» **Stated problem**: Write out exactly the lines between the line containing "Continue the Blender" and the line containing "return np.array(sides), np.array(norms)", including both of those lines, and nothing more.

━━━━━ Data block ━━━━━

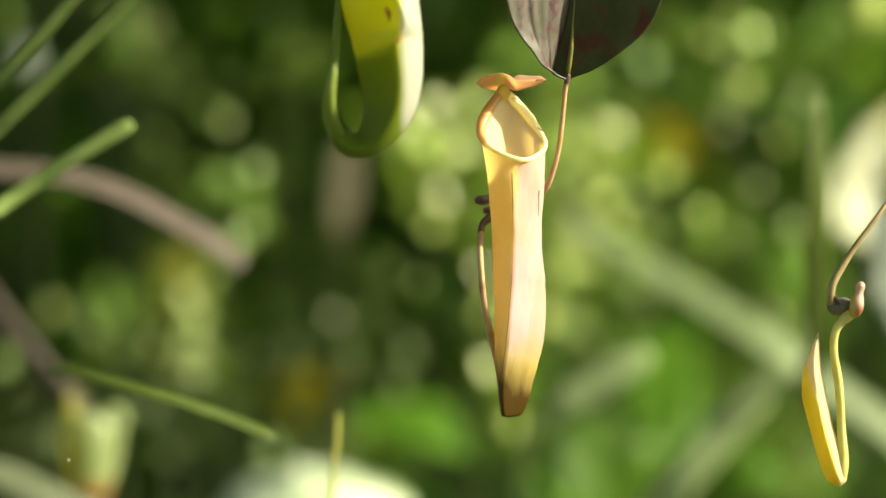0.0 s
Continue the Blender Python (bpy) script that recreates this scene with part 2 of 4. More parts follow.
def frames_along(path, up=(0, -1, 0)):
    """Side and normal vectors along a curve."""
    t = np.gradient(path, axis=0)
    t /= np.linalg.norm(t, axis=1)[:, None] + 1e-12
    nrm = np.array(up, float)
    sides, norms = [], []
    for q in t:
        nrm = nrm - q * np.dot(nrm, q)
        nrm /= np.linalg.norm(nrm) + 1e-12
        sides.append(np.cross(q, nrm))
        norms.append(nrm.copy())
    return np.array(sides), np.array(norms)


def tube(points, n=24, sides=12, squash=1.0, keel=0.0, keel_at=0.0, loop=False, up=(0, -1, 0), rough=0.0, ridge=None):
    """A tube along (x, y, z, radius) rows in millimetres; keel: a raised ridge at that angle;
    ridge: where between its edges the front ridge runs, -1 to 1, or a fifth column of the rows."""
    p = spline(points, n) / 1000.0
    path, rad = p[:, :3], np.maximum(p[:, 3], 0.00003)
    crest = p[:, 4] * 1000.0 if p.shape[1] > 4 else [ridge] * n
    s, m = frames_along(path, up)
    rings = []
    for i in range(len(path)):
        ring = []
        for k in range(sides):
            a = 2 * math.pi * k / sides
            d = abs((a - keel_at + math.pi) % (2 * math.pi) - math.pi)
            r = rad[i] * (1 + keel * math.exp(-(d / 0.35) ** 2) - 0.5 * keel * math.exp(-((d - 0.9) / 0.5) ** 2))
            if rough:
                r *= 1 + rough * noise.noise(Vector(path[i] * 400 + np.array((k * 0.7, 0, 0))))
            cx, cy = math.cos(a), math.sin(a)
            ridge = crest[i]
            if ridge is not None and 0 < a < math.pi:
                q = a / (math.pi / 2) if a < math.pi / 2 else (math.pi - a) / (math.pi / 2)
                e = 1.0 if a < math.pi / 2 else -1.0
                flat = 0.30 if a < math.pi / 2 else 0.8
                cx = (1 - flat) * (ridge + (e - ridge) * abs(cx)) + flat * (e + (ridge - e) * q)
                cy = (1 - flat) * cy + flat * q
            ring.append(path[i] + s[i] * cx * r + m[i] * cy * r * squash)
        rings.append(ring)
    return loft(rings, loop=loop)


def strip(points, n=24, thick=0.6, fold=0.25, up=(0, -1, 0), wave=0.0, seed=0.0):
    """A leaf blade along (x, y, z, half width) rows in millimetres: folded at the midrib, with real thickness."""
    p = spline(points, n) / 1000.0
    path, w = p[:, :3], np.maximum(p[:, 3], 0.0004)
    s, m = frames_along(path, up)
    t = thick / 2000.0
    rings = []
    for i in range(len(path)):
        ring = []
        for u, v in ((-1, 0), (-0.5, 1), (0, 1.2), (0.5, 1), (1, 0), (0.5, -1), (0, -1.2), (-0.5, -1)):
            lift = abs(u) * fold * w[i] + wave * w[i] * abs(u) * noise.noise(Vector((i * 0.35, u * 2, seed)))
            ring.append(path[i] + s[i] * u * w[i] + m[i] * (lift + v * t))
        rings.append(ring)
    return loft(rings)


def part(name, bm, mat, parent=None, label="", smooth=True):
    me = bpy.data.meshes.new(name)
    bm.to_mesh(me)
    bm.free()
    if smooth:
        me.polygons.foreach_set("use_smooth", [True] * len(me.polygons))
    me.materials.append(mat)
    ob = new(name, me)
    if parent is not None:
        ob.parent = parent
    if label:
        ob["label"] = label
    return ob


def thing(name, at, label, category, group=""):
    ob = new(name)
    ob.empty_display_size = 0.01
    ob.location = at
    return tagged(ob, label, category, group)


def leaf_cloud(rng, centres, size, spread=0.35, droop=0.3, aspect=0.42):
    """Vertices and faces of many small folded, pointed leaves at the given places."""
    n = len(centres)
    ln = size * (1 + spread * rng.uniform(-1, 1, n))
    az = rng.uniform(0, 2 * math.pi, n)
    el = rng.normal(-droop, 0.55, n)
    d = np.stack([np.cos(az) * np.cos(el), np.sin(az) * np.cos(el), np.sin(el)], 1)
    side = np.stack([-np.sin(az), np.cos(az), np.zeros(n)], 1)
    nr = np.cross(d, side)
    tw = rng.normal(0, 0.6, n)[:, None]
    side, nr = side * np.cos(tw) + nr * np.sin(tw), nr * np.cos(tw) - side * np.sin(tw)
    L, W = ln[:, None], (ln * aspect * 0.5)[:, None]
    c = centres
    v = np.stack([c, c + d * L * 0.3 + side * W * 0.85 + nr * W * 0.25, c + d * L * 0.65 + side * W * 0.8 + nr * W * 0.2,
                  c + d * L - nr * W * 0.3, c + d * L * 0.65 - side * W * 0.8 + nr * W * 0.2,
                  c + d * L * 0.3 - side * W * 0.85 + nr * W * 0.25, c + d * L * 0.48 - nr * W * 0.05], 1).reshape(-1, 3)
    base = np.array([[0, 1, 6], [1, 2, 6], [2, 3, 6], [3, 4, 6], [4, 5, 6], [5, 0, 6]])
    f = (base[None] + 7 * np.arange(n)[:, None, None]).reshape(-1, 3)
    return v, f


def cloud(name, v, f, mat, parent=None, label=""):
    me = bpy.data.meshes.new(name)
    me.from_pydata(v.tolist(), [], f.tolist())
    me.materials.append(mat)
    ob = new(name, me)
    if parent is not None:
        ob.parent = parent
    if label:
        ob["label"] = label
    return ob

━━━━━

» **Finished exercise**:
Continue the Blender Python (bpy) script that recreates this scene with part 2 of 4. More parts follow.
def frames_along(path, up=(0, -1, 0)):
    """Side and normal vectors along a curve."""
    t = np.gradient(path, axis=0)
    t /= np.linalg.norm(t, axis=1)[:, None] + 1e-12
    nrm = np.array(up, float)
    sides, norms = [], []
    for q in t:
        nrm = nrm - q * np.dot(nrm, q)
        nrm /= np.linalg.norm(nrm) + 1e-12
        sides.append(np.cross(q, nrm))
        norms.append(nrm.copy())
    return np.array(sides), np.array(norms)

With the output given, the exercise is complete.